Cette méthode, vous l'aurez compris, ne me plaît guère, et je lui préfère l'élagage des solutions trop ouvertes, qui est de même nature, mais me paraît mieux ciblée.
- Les solutions déjà examinées
Ah ! Là, vous allez vous sentir mieux : c'est du sûr.
Vous avez sans doute compris de ce qui précède que la démarche dynamique étudie des mouvements, alors que l'évaluation statique s'intéresse à des positions. Or, des enchaînements différents de mouvements peuvent aboutir à des positions identiques. Par exemple, les coups suivants :
1) 33-28, 18-23 2) 31-26, 16-21
ou 1) 31-26, 18-23 2) 33-28, 16-21
ou 1) 31-26, 16-21 2) 33-28, 18-23
ou 1) 33-28, 16-21 2) 31-26, 18-23
amènent, au niveau 4, c'est à dire au bout de deux coups, exactement à la même position.
On pourra donc s'efforcer de détecter si la position à étudier a déjà été rencontrée, ce qui permet de lui attribuer des caractéristiques déjà calculées, et d'élaguer toute les branches qui en partent. Pour profiter de cette caractéristique, il suffira de conserver les positions étudiées, et de comparer chaque nouvelle position à celles-ci. Il existe bien sûr un optimum dans le nombre de positions à conserver, car, au-delà d'un certain nombre, il est plus rapide de réétudier la branche complète que de comparer chaque position aux 10 ou 20 mille autres déjà enregistrées.

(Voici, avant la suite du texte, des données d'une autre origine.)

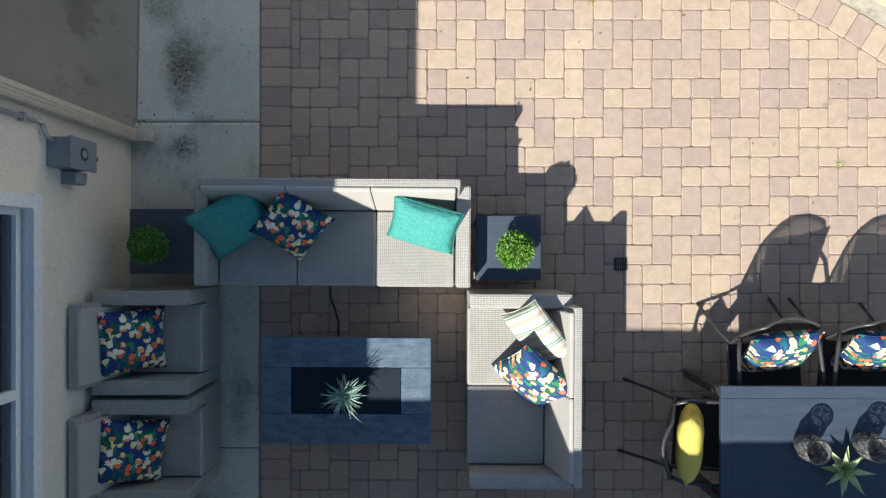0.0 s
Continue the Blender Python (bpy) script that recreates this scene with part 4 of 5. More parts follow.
# wind chime under the corner of the eave
chime = thing("wind_chime", "three thin white wind chime tubes hanging under the eave", "wind chime", pose(-2.16, 1.11, 2.655))
for x, y, low in ((0.018, 0.049, -0.235), (0.021, -0.008, -0.235), (-0.051, -0.032, -0.235)):
    rod = part("chime_tube", tube(bmesh.new(), [(x, y, 0.0), (x, y, -0.1), (x, y, low + 0.012)], 0.0058, 8), VINYL, chime, smooth=True)
    part("tube_tip", tube(bmesh.new(), [(x, y, low + 0.012), (x + 0.006, y - 0.002, low)], 0.004, 6), RUBBER, rod, "dark tip")

# downspout at the corner
spout = thing("downspout", "cream painted metal downspout at the house corner", "downspout", kind="structure")
bm = rbox(-2.437, 0.832, 0.06, -2.355, 0.925, 2.45, 0.008)
for y in (0.846, 0.869, 0.892):
    box(bm, -2.356, y, 0.07, -2.350, y + 0.012, 2.44)
for x in (-2.422, -2.398, -2.374):
    box(bm, x, 0.924, 0.07, x + 0.012, 0.930, 2.44)
part("pipe", bm, SPOUT, spout, "fluted square pipe")
bm = bmesh.new()
tube(bm, [(-2.10, 0.87, 2.66), (-2.12, 0.87, 2.60), (-2.38, 0.872, 2.47), (-2.40, 0.872, 2.40)], 0.036, 8)
part("upper_elbow", bm, SPOUT, spout, smooth=True)
part("foot_elbow", rbox(-2.43, 0.832, 0.01, -2.25, 0.925, 0.085, 0.008), SPOUT, spout)
part("strap", rbox(-2.44, 0.822, 2.2, -2.345, 0.936, 2.225, 0.003), SPOUT, spout)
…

Pour aider dans cette approche, le jeu de dames possède une particularité importante (qu'on ne trouve pas aux échecs), son caractère unidirectionnel. Cela signifie qu'une position donnée ne peut se retrouver qu'à un niveau donné, et pas avant ni après puisque les pions doivent avancer et ne peuvent pas reculer (je simplifie, en ne considérant pas le mouvement des dames, qui, effectivement, détruit cette unidirectionnalité, mais je ne m'expose qu'à étudier plusieurs fois des positions où les dames ont fait des aller-retour). Ainsi, l'exemple considéré ci-dessus donne une position que l'on atteint en 4 niveaux (2 coups), mais impossible à obtenir en 3 ou 5 niveaux. On pourra profiter de cette caractéristique en stockant les positions étudiées par niveau, ce qui limite le volume des comparaisons.